Your objective.
Quote the data below in full, minus the images.

Source data.
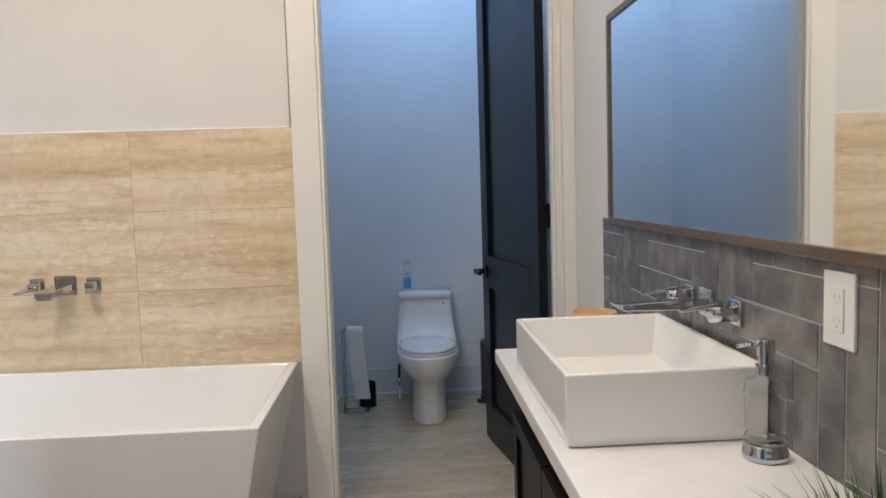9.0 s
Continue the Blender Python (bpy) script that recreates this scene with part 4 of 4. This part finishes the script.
W = 0.0768
backing_blue = structure(part("shower_tile_backing", box(NICHE + 0.0095, -2.375, 3.4718, 3.4798, 0.0, 2.377), M_GROUT_PALE), "pale grout behind the blue tiles")
herringbone(lambda a, b, c, d: tile(backing_blue, a, b, 3.470, 3.4775, c, d, M_BLUE, 0.0016), NICHE + 0.010, -2.376, 0.474, 2.376, W, 4, -2.738, 1.6895, 0.0014)
backing_niche = structure(part("niche_tile_backing", box(-3.3095, -3.3018, 2.3435, 2.8115, 1.2082, 1.6896), M_GROUT_PALE), "pale grout in the shower niche")
herringbone(lambda a, b, c, d: tile(backing_niche, -3.3068, -3.300, -b, -a, c, d, M_BLUE, 0.0016), -2.8113, -2.3437, 1.2085, 1.6894, W, 4, -2.60, 1.407, 0.0014)
backing_grey = structure(part("backsplash", box(0.6567, SIDE, 0.924, 3.027, 0.70, 1.235), M_GROUT_PALE), "glossy taupe-grey herringbone tile backsplash")
herringbone(lambda a, b, c, d: tile(backing_grey, 0.655, 0.6615, -b, -a, c, d, M_GREY, 0.0016), -3.027, -1.0, 0.70, 1.235, W, 4, -2.571, 1.113, 0.0014)
# shower ceiling tiles and floor mosaic, joined
bm = bmesh.new()


def ceil_piece(a, b, c, d):
    add_box(bm, a, b, c, d, 2.374, 2.3785)


herringbone(ceil_piece, NICHE + 0.01, SHOWER - 0.010, 1.76, 3.468, W, 4, -2.9, 2.4, 0.0014)
tagged(part("ceiling_tiles", bm, M_DARKTILE, shower_ceiling), kind="stuff")
bm = bmesh.new()
PITCH = 0.0262
for row in range(49):
    for col in range(33):
        x, y = NICHE + 0.024 + PITCH * (col + 0.5 * (row % 2)), 1.815 + PITCH * 0.866 * row * 1.06
        if x < -2.386 and y < 3.05:
            rim = [(math.cos(math.pi / 6 + q * math.pi / 3), math.sin(math.pi / 6 + q * math.pi / 3)) for q in range(6)]
            low = [bm.verts.new((x + 0.0132 * a, y + 0.0132 * b, 0.0058)) for a, b in rim]
            top = [bm.verts.new((x + 0.0122 * a, y + 0.0122 * b, 0.0092)) for a, b in rim]
            bm.faces.new(top)
            for q in range(6):
                bm.faces.new((low[q], low[(q + 1) % 6], top[(q + 1) % 6], top[q]))
tagged(part("mosaic_pieces", bm, M_MOSAIC, shower_floor), kind="stuff")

Complete output.
9.0 s
Continue the Blender Python (bpy) script that recreates this scene with part 4 of 4. This part finishes the script.
W = 0.0768
backing_blue = structure(part("shower_tile_backing", box(NICHE + 0.0095, -2.375, 3.4718, 3.4798, 0.0, 2.377), M_GROUT_PALE), "pale grout behind the blue tiles")
herringbone(lambda a, b, c, d: tile(backing_blue, a, b, 3.470, 3.4775, c, d, M_BLUE, 0.0016), NICHE + 0.010, -2.376, 0.474, 2.376, W, 4, -2.738, 1.6895, 0.0014)
backing_niche = structure(part("niche_tile_backing", box(-3.3095, -3.3018, 2.3435, 2.8115, 1.2082, 1.6896), M_GROUT_PALE), "pale grout in the shower niche")
herringbone(lambda a, b, c, d: tile(backing_niche, -3.3068, -3.300, -b, -a, c, d, M_BLUE, 0.0016), -2.8113, -2.3437, 1.2085, 1.6894, W, 4, -2.60, 1.407, 0.0014)
backing_grey = structure(part("backsplash", box(0.6567, SIDE, 0.924, 3.027, 0.70, 1.235), M_GROUT_PALE), "glossy taupe-grey herringbone tile backsplash")
herringbone(lambda a, b, c, d: tile(backing_grey, 0.655, 0.6615, -b, -a, c, d, M_GREY, 0.0016), -3.027, -1.0, 0.70, 1.235, W, 4, -2.571, 1.113, 0.0014)
# shower ceiling tiles and floor mosaic, joined
bm = bmesh.new()


def ceil_piece(a, b, c, d):
    add_box(bm, a, b, c, d, 2.374, 2.3785)


herringbone(ceil_piece, NICHE + 0.01, SHOWER - 0.010, 1.76, 3.468, W, 4, -2.9, 2.4, 0.0014)
tagged(part("ceiling_tiles", bm, M_DARKTILE, shower_ceiling), kind="stuff")
bm = bmesh.new()
PITCH = 0.0262
for row in range(49):
    for col in range(33):
        x, y = NICHE + 0.024 + PITCH * (col + 0.5 * (row % 2)), 1.815 + PITCH * 0.866 * row * 1.06
        if x < -2.386 and y < 3.05:
            rim = [(math.cos(math.pi / 6 + q * math.pi / 3), math.sin(math.pi / 6 + q * math.pi / 3)) for q in range(6)]
            low = [bm.verts.new((x + 0.0132 * a, y + 0.0132 * b, 0.0058)) for a, b in rim]
            top = [bm.verts.new((x + 0.0122 * a, y + 0.0122 * b, 0.0092)) for a, b in rim]
            bm.faces.new(top)
            for q in range(6):
                bm.faces.new((low[q], low[(q + 1) % 6], top[(q + 1) % 6], top[q]))
tagged(part("mosaic_pieces", bm, M_MOSAIC, shower_floor), kind="stuff")